The book includes selected articles and lectures by the prominent designer Hermann Zapf on calligraphy, type design and typography, as well as a detailed catalog of his typefaces. The author covers a wide range of creative and practical issues related to the development and application of a typeface in the past, the present and the future.
The edition is beautifully illustrated with calligraphic and type works of the author and addressed to type and graphic designers, decorators, and book artists.
Again and again one is astonished at the richness of forms contained in the alphabet. Many excellent typefaces from earlier periods are in most effective use today, and it may be asked why it is necessary to design new ones. But the conditions of our time present the designer with new problems, different from those of the past. A new type, besides having beauty and legibility, must satisfy the modern technical demands of high-speed and rotary presses and machine-made paper. Just as musicians and painters search for contemporary ways of expression, building on the richness of the past, so typographers and typefounders are dependant on the great tradition of the alphabet.
Types are tools, the tools of the compositor. There are suitable and unsuitable tools, and not every tool is fit for every job; it is the compositor’s task to choose the right face for the right job. Like a good tool, the type must express its purpose; a type designed as a newspaper face is as unsuitable for a book of lyric poetry as a display advertising face is for a lengthy text.

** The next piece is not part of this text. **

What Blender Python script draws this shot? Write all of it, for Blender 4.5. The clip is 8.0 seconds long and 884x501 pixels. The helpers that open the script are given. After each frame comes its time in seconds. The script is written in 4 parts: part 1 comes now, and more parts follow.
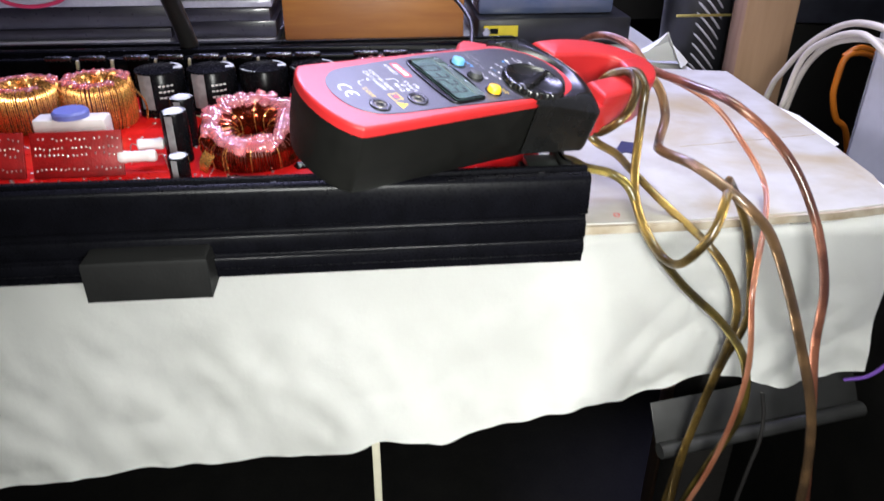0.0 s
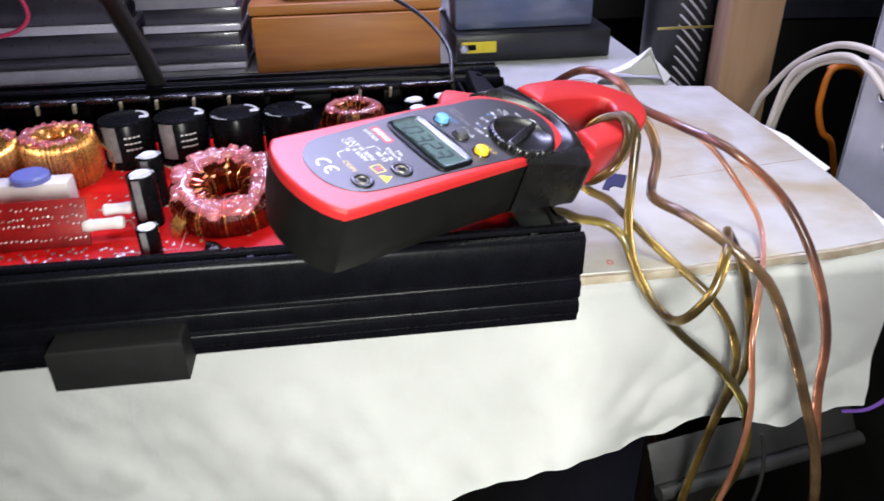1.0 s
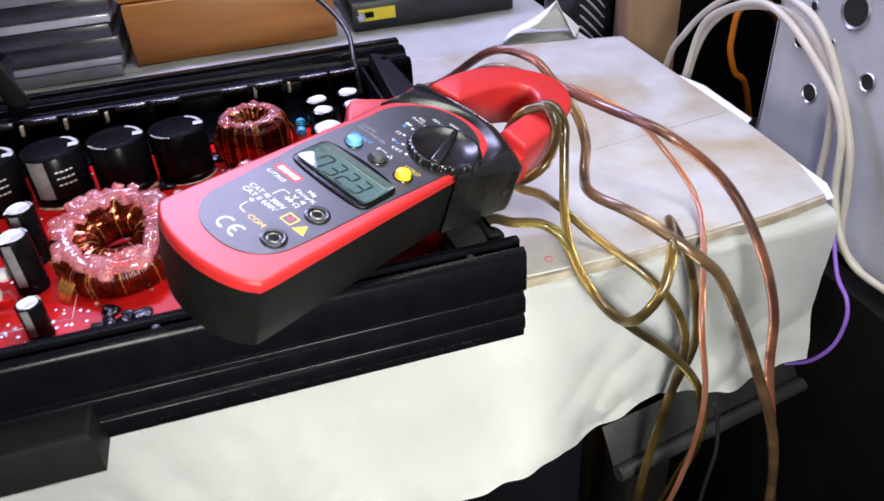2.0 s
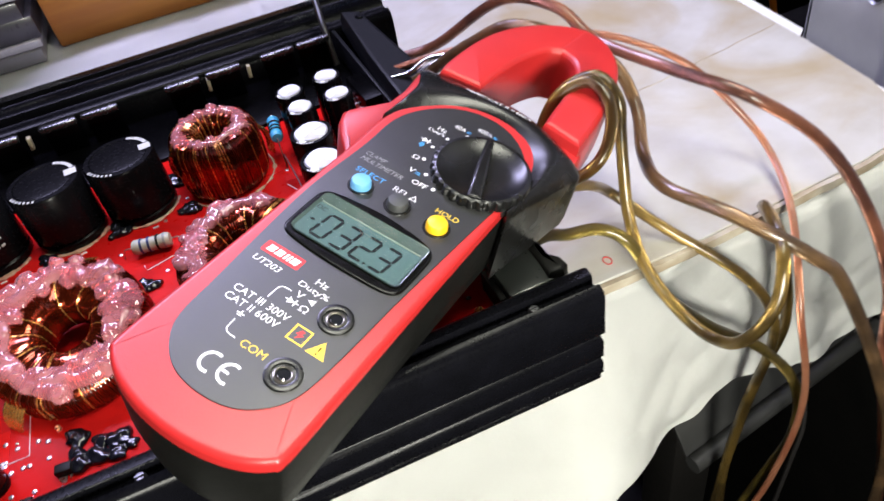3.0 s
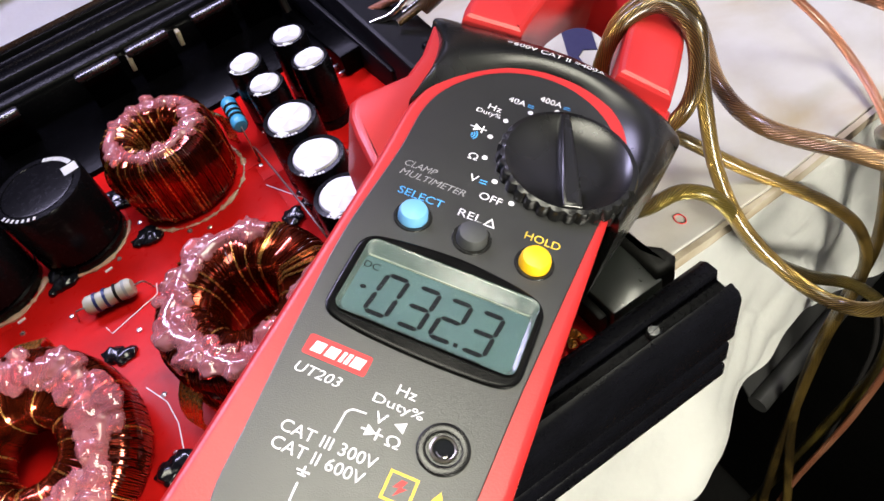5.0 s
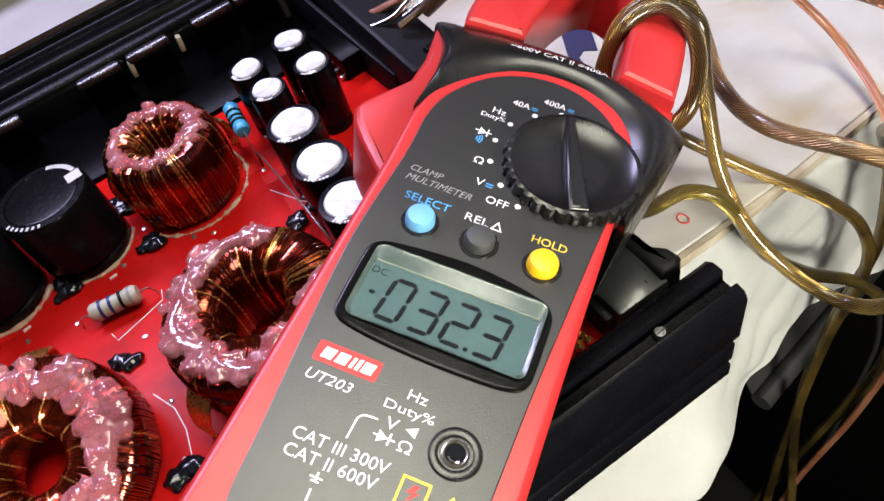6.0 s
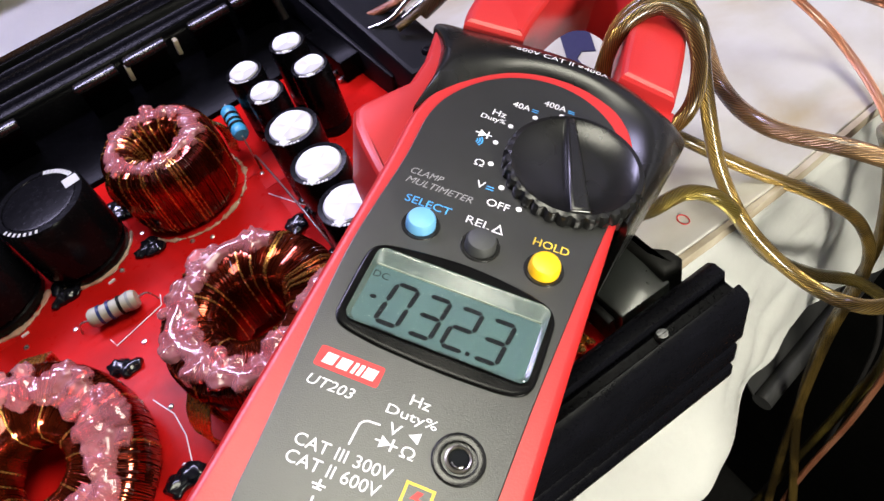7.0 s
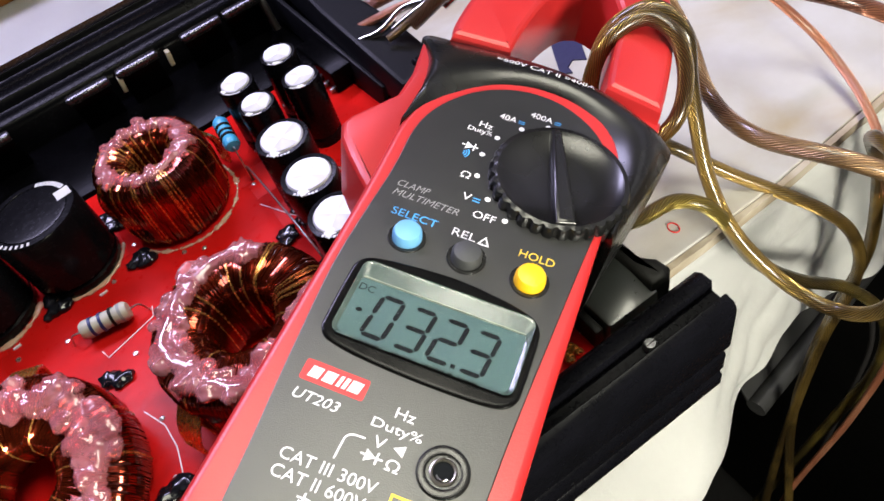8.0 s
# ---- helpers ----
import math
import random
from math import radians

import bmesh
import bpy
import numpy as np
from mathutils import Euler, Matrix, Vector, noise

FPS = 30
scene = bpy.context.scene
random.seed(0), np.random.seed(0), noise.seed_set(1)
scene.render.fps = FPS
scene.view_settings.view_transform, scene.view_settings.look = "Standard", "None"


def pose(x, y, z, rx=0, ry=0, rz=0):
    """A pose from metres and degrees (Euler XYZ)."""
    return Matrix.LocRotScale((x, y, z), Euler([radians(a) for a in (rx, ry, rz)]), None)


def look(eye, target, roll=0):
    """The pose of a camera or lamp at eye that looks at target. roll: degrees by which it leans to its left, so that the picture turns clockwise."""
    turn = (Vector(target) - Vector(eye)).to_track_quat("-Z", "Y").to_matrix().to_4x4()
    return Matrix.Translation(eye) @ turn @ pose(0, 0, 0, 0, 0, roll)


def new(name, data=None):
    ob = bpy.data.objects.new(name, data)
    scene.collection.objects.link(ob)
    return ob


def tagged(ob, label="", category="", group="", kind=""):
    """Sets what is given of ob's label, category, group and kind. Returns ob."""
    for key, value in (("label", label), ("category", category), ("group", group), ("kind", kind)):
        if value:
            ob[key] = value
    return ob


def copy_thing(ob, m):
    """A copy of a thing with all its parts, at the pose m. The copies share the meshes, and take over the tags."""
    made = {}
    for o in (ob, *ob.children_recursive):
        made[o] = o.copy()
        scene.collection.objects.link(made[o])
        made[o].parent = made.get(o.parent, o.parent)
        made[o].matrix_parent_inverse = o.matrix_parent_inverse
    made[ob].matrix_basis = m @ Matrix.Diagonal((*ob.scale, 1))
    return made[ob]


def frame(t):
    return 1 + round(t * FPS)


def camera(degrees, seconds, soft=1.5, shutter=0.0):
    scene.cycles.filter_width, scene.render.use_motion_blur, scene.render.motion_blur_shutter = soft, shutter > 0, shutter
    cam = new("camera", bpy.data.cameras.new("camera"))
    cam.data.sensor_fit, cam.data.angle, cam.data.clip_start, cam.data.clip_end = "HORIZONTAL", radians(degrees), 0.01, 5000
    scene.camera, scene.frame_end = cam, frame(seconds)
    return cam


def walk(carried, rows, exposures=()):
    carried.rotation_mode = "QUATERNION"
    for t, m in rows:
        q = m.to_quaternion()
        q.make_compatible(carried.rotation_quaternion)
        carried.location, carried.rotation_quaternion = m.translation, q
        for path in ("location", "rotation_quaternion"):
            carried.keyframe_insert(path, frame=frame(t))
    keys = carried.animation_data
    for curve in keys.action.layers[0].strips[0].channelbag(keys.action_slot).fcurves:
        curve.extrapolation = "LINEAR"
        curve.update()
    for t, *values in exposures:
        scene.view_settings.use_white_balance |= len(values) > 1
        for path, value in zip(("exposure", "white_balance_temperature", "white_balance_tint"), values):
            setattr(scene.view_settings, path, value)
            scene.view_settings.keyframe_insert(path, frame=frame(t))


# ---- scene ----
from mathutils.bvhtree import BVHTree

EXPOSURES = [(0.0, 0.05, 5850, 12), (1.0, -0.08, 5850, 12), (1.7, -0.14, 5850, 12), (3.0, -0.06, 6200, 10), (3.5, -0.20, 6300, 10), (4.5, -0.08, 6500, 10), (5.8, -0.16, 6450, 10), (8.0, -0.16, 6450, 10)]
cam = camera(61.89, 8.0, shutter=0.5)
PATH = [
    (0, (-0.09484, -0.29437, 0.17564), (-0.06991, -0.03353, 0.02956), 0.20),
    (0.5, (-0.09522, -0.27382, 0.18822), (-0.07285, -0.01305, 0.04160), -0.74),
    (1, (-0.09507, -0.26252, 0.19728), (-0.06227, -0.00500, 0.04693), -0.84),
    (1.5, (-0.09328, -0.24362, 0.21130), (-0.04166, 0.00750, 0.05549), -2.02),
    (1.7, (-0.09119, -0.23715, 0.21200), (-0.03424, 0.00865, 0.04970), -2.67),
    (2.8, (-0.08586, -0.14518, 0.21320), (-0.02718, 0.07426, 0.01723), -9.79),
    (3, (-0.08137, -0.13033, 0.21045), (-0.02466, 0.08286, 0.00714), -11.53),
    (3.5, (-0.08210, -0.10221, 0.20596), (-0.02708, 0.10293, -0.00592), -12.84),
    (4, (-0.08508, -0.08766, 0.20606), (-0.02885, 0.11267, -0.01006), -13.97),
    (4.5, (-0.08321, -0.06588, 0.19811), (-0.02345, 0.11689, -0.03216), -16.48),
    (5.8, (-0.08569, -0.05512, 0.19309), (-0.02822, 0.12383, -0.04074), -19.64),
    (6, (-0.08508, -0.05647, 0.19536), (-0.02481, 0.12222, -0.03796), -18.80),
    (6.5, (-0.08373, -0.05655, 0.19586), (-0.02247, 0.12234, -0.03704), -18.87),
    (7, (-0.08514, -0.05529, 0.19504), (-0.02395, 0.12318, -0.03821), -18.97),
    (7.5, (-0.08488, -0.05571, 0.19509), (-0.02453, 0.12345, -0.03784), -19.28),
    (8, (-0.08257, -0.05634, 0.19596), (-0.01984, 0.12316, -0.03608), -19.07),
]
walk(cam, [(t, look(eye, target, roll)) for t, eye, target, roll in PATH], EXPOSURES)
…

In the designing of a new face, the type’s purpose determines its individual form. All of the technical requirements must be considered and embodied in the actual drawing. An advertising face whose purpose is to catch the eye may be the inspiration of a moment; but a face for book printing or a newspaper requires a long period of consideration, experimentation and comparison. A new book or newspaper face is therefore the outcome of months, even years, of preparation before the design is ready to be submitted to expert opinion. From the decision to bring such a face on to the market to the cutting of the first trial characters, and then to the production of the first full series, is a very long road.